Soy-free pork, poultry and eggs could be the next trend in sustainable food as retailers and farmers respond to growing awareness that the crop is contributing to deforestation in South America
Supermarket Morrisons made headlines last week after announcing it will feed insects to chickens, partially replacing soy in their diets, at ten out of its 60 free-range egg farms in a move it says will save 5,737 tonnes of carbon and 56 hectares of soy production.
Meanwhile other producers, including pork, chicken and turkey farmers, are also looking at other ingredients to replace soy in feed.
Insects, a rich source of protein have long been touted as a more sustainable alternative to soy in poultry and pig feed over concerns about carbon emissions and deforestation. And it’s becoming increasingly topical with recent news that deforestation in the Brazilian Amazon has reached a 15 year high, driven by land clearing for beef farming as well as soy production for animal feed.
Morrisons is working with insect feed start-up Better Origin to rear larvae of Black Soldier Flies in container units, which will be fed on the supermarket’s fruit and veg waste as part of a closed loop system.
“An insect diet could suit our hens better, they seem to enjoy it, and the nutritional and added health benefits are notable,” says Sophie Throup, Morrisons’ head of agriculture. “We’re also finding a good home for our fruit and veg waste. We think that this could be part of the future of egg farming.”
The supermarket said it has no current plans to extend the project to its pig and poultry meat production, despite both sectors being a significant consumer of soy.
Glen Burrows, co-founder of sustainable meat supplier The Ethical Butcher, has gone a step further and is already selling soy-free pork and chicken.
“We can’t be an ethical butcher if the animals that we’re selling are eating grains that are having a terrible effect on the planet halfway across the world,” he says. “That just doesn’t fit with what we consider to be ethical.”
However, in an industry that considers soy crucial in the early stages of growth for producing a bigger bird, managing to convince a producer to take a risk has not been easy, with many rejecting the idea.
“I was talking to feed mills, chicken nutritionists, and yes that is a thing, trying to find a producer who would produce commercial chicken without soy,” says Burrows.
Nutritionists told him that modern chickens are bred with soy-based feed in mind, which ultimately makes it harder to remove soy from the food chain.
The first person who attempted to remove soy from animal feed for The Ethical Butcher was Devon beef farmer Mark Chapple. “He’d read about a system in America, where poultry would follow the cattle in a rotational grazing system and get a lot of their nutrition from the increase in bug life on the land where the cows had gone through.
“Not only did they grow well,” explains Burrows, “but they tasted fantastic.” The success of the soy-free chicken inspired Chapple’s 20-year-old daughter to trial some soy-free pigs for The Ethical Butcher.
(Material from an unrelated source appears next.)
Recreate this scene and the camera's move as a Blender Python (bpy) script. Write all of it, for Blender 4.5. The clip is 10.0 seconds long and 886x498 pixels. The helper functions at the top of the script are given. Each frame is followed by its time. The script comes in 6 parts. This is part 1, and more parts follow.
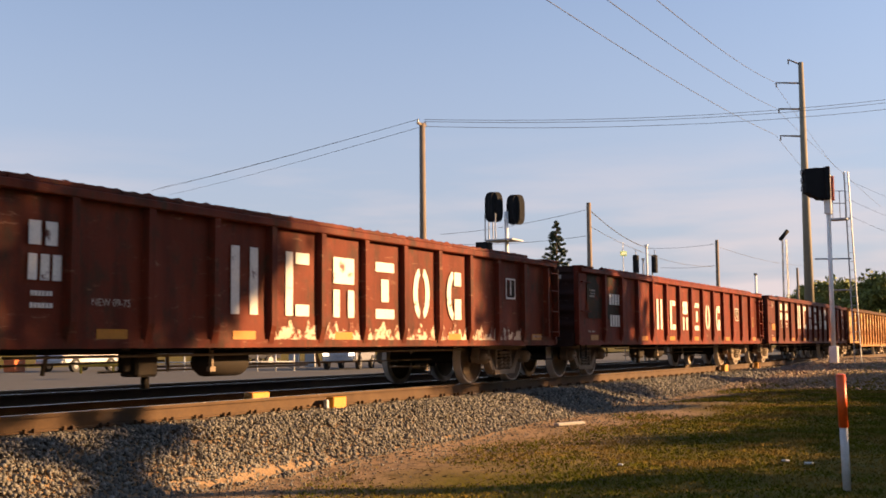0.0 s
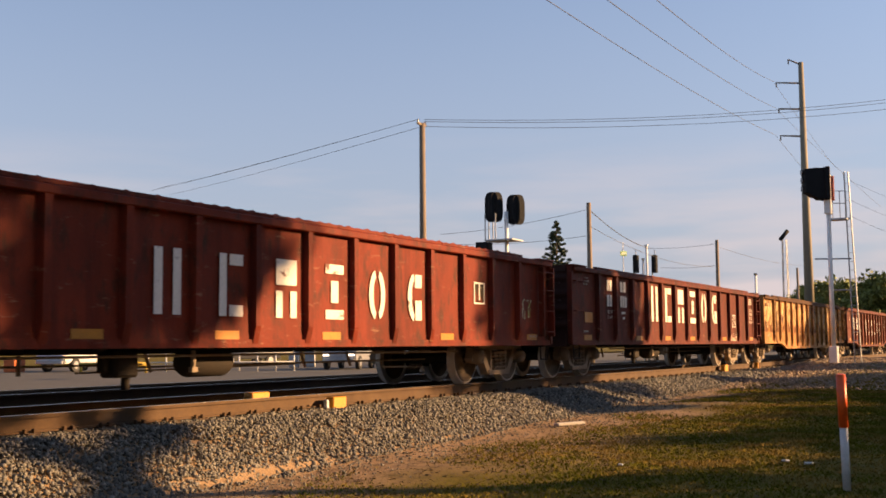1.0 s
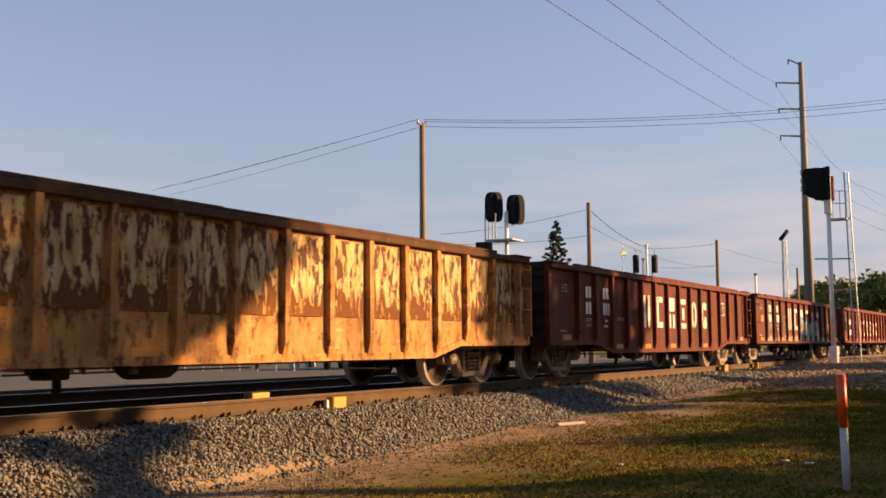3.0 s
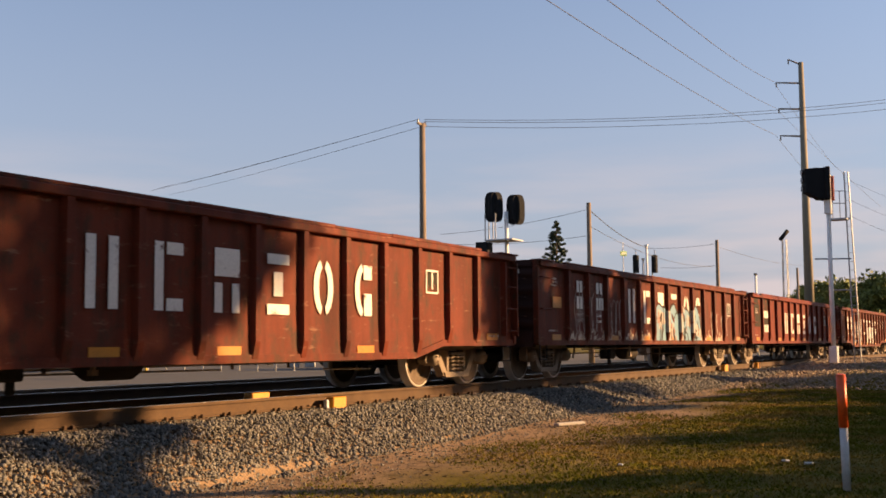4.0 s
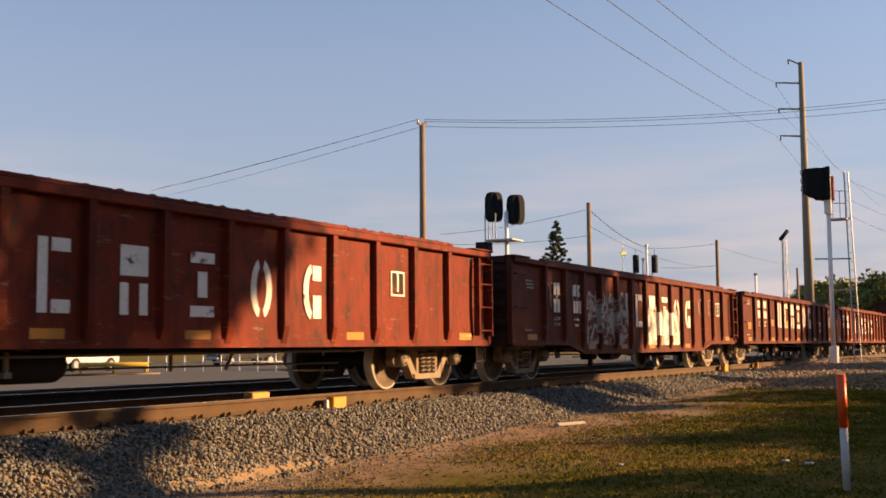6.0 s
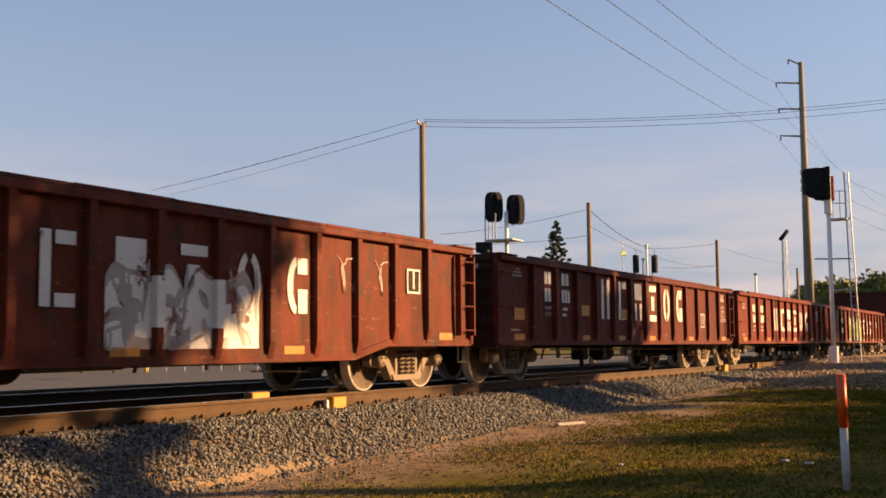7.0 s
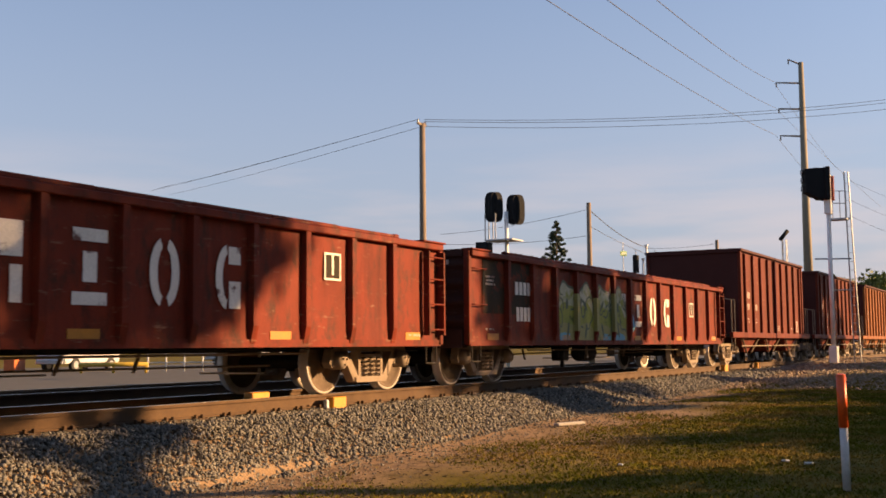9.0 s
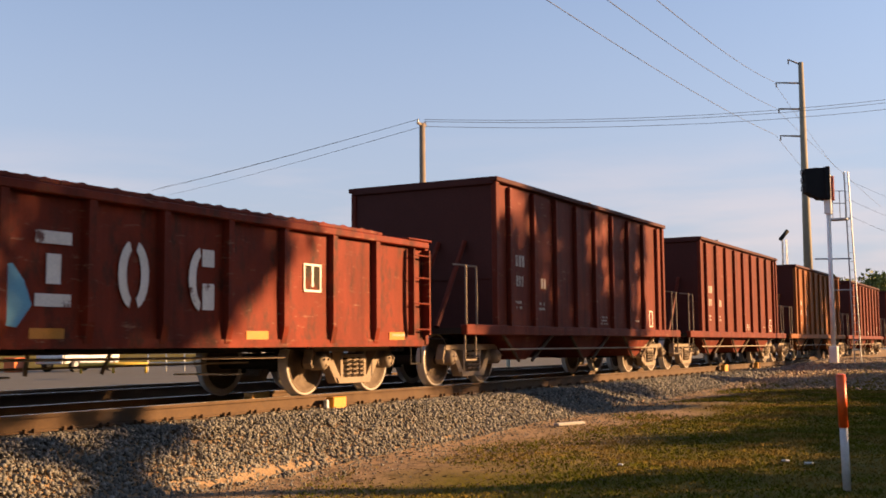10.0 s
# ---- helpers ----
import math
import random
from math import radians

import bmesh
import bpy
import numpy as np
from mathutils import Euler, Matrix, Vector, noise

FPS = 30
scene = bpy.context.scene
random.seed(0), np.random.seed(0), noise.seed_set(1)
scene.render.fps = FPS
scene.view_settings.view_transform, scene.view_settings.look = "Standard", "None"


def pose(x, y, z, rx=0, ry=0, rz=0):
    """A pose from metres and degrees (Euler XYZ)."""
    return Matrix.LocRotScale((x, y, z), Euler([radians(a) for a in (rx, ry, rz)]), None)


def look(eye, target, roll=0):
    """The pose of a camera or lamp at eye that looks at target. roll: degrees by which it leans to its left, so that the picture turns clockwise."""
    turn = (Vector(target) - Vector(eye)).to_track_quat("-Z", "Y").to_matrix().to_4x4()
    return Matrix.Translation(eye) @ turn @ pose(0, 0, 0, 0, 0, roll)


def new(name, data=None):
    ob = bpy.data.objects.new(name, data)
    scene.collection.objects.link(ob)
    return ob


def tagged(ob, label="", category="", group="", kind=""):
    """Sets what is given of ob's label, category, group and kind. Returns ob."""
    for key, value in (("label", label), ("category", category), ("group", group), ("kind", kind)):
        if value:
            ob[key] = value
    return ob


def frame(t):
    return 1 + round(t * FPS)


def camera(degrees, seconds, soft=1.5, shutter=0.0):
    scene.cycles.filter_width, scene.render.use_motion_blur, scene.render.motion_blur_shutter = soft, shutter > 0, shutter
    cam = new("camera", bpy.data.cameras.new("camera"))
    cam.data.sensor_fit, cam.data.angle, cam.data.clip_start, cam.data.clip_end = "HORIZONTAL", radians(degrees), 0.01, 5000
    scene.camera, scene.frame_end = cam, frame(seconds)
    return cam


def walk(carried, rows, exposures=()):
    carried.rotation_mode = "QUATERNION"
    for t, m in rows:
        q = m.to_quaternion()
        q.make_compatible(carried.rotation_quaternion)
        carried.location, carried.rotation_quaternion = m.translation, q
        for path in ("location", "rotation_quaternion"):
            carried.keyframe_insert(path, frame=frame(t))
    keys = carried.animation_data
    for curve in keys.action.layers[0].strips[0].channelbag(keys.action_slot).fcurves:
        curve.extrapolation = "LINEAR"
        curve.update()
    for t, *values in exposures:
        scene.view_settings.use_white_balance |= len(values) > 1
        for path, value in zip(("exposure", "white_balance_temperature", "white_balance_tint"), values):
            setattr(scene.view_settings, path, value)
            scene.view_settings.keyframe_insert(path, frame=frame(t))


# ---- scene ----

Although they are fed a mixture of British crops such as oilseed rape, barley, and beans, they gain most of their nutrition from rooting and foraging in pasture and woodland.
Elsewhere, farmer John Malseed, turkey producer for organic veg box company Riverford, has done trials of his own after noticing customer interest in cutting out soy.
After reducing the amount of soy he feeds to his birds this year, he is now confident that the birds will grow healthily without soy in the early period when they’re developing their skeletons.
However, he warns: “It will come with a heavy price-tag, but that’s the true cost of it. If you’re buying in the supermarkets where you can buy a chicken for three pounds, it’s probably the environment that is taking the true cost.”